Double Exposure Blackjack

Double Exposure Blackjack was invented by American game theorist Richard Arnold Epstein and made its debut at the now-defunct Vegas World casino. It is known by a number of names, including Face Up 21, Dealer Disclosure, and Zweikartenspiel (German for “two card game”). The primary difference between this blackjack variant and the traditional version of the game is the fact that both of the dealer’s initial two cards are dealt face-up. This creates a wealth of new opportunities, although other rules exist to allow the house to maintain their edge over the customer.

This article examines the rules of Double Exposure Blackjack, especially those that differ from the standard game. We’ll also discuss the odds for a player’s success, noting the best places to play Double Exposure Blackjack (as well as the worst).

How to Play Double Exposure Blackjack

When learning how to play Double Exposure Blackjack, you should keep in mind that the game largely works the same way as traditional blackjack. This means the goal of the player is to get as close to 21 as possible without going over, while at the same time having a higher total than the dealer.

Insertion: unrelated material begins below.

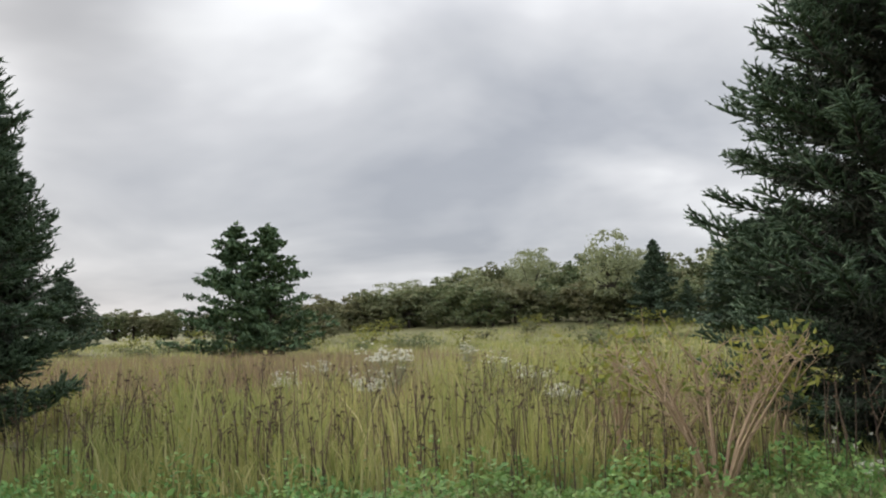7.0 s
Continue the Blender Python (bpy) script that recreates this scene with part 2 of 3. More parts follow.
def tubes(segments, sides=5):
    """Tapered limbs: rows of (a, b, radius at a, radius at b)."""
    vs, fs, n = [], [], 0
    for a, b, ra, rb in segments:
        a, b = np.asarray(a, float), np.asarray(b, float)
        ax = unit(b - a)
        u = unit(np.cross(ax, (0.31, 0.95, 0.05)))
        w = np.cross(ax, u)
        ang = np.arange(sides) * 2 * math.pi / sides
        ring = np.cos(ang)[:, None] * u + np.sin(ang)[:, None] * w
        vs += [a + ring * ra, b + ring * rb]
        for i in range(sides):
            j = (i + 1) % sides
            fs += [(n + i, n + j, n + sides + j), (n + i, n + sides + j, n + sides + i)]
        n += 2 * sides
    return np.concatenate(vs), np.array(fs)


def needles(a, b, per_metre, length, width):
    """Thin pointed needles all round the twigs that run from a to b."""
    ln = np.linalg.norm(b - a, axis=1)
    count = np.maximum(2, (ln * per_metre).astype(int))
    k = np.repeat(np.arange(len(a)), count)
    ax = unit(b - a)[k]
    t = rng.random(len(k))[:, None]
    base = a[k] + (b - a)[k] * t
    rad = rng.normal(size=(len(k), 3))
    rad = unit(rad - ax * np.sum(rad * ax, axis=1, keepdims=True))
    way = unit(ax * 0.75 + rad * (1.05 - 0.55 * t))
    side = unit(np.cross(way, rng.normal(size=(len(k), 3)))) * width
    tip = base + way * (length * (0.75 + 0.5 * rng.random(len(k))))[:, None]
    v = np.stack([base - side, base + side, tip], 1).reshape(-1, 3)
    return v, np.arange(len(v)).reshape(-1, 3)


def cores(a, b, thick):
    """The close-set needles at the heart of each twig: a three-sided spindle."""
    ax = unit(b - a)
    u = unit(np.cross(ax, rng.normal(size=ax.shape)))
    w = np.cross(ax, u)
    mid = a + (b - a) * 0.35
    r = thick * (0.75 + 0.5 * rng.random(len(a)))[:, None]
    ring = [mid + r * (math.cos(q) * u + math.sin(q) * w) for q in (0, 2.094, 4.189)]
    v = np.stack([a, *ring, b + ax * 0.01], 1).reshape(-1, 3)
    k = np.arange(len(a)) * 5
    f = np.concatenate([np.stack([k + p, k + q, k + o], 1) for p, q, o in ((0, 2, 1), (0, 3, 2), (0, 1, 3), (4, 1, 2), (4, 2, 3), (4, 3, 1))])
    return v, f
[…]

The number of 52-card decks used in the game can vary from casino to casino. In most cases, it tends to be six or eight. Of course, this won’t matter if you’re playing online; a format where the art of card counting is rendered moot by instantaneous computerized shuffling. 

The card values are also the same as regular blackjack. The face cards (king, queen, and jack) each count as 10 points, while all other cards are valued at the number displayed on their surface. Aces can be worth 1 or 11 points, and this number can be switched as the hand is played out.

The biggest difference in the game is that both dealer cards are exposed. Players are also limited to a split once per game (although I have encountered casinos where this was not the case), and the dealer wins on all ties except for a natural blackjack. The payout on blackjack for players has also been lowered, as it pays even money instead of the standard 3:2.

The rules listed above tend to be consistent in most places offering Double Exposure Blackjack, while others may differ. The following are some of the variations you’re likely to find.

The dealer may be required to hit or stand on a soft 17. In the case of tied blackjack, the win either goes to the player or is counted as a push. With a split, the player may or may not double down depending on the house rules. The same goes for doubling down on any first two cards, as I’ve seen places where this can go either way. Another one that varies is the ability of players to split unlike 10 value cards.

Since the rules differ with each establishment, it’s always a good idea to thoroughly read over the game before putting money on the line. This is especially easy when playing Double Exposure Blackjack online, as each game can be clicked for a thorough description, as well as rules and payouts.

Double Exposure Blackjack Odds and Probability 

Like most games of chance, the Double Exposure Blackjack odds and probability are tied to the subtle differences in rules that exist from casino to casino. While one establishment may offer rule variations that are a slight benefit to the player, the next will throw in a subtle wrinkle that swings the odds even more in favor of the house. Ultimately, however, all versions are meant to pay the house more than the player, a rule that any gaming enthusiast would be wise to commit to memory. It should also be noted that the house edge for Double Exposure Blackjack is higher than the traditional version of the game, although experts have noted that it still offers some of the best odds in the casino when played with the proper strategy.

While Double Exposure Blackjack can be found online, it debuted in land-based casinos in Las Vegas, Atlantic City, and even Tunica. Some of these establishments have since gone out of business, but a few still remain. Before planning a trip to play this variant, it’s wise to become familiar with the casinos that offer the best odds on Double Exposure Blackjack. 

The best place to play is Atlantic City. The Tropicana, Trump Taj Mahal, and Claridge each offer the game with a low house edge of 0.66%. This version of the game is played with eight decks and requires the dealer to stand on a soft 17. Doubling down after a split is allowed, although doubles can only be made on a hard 9 to 11 and a soft 19 or 20. Only one split is allowed per hand, and the player wins on a tied blackjack with the house.

The worst Double Exposure Blackjack odds are in Reno, Nevada at Circus Circus. Their house edge over players stands at 1.47% thanks to a six-deck game with the following rules: Dealer hits on a soft 17. Double down only on a hard 9 to 11. Doubling after the split is prohibited. Player may split once per hand. Tied blackjacks count as a push.

If you’ve ever played blackjack and been driven crazy by the inability to see the dealer’s hole card, then Double Exposure Blackjack is worth seeking out. While its availability is sporadic, it allows players to take away one of the most frustrating aspects of the game. Other rules are in place to compensate for this advantage, however, so anyone expecting to break the bank should think twice before playing.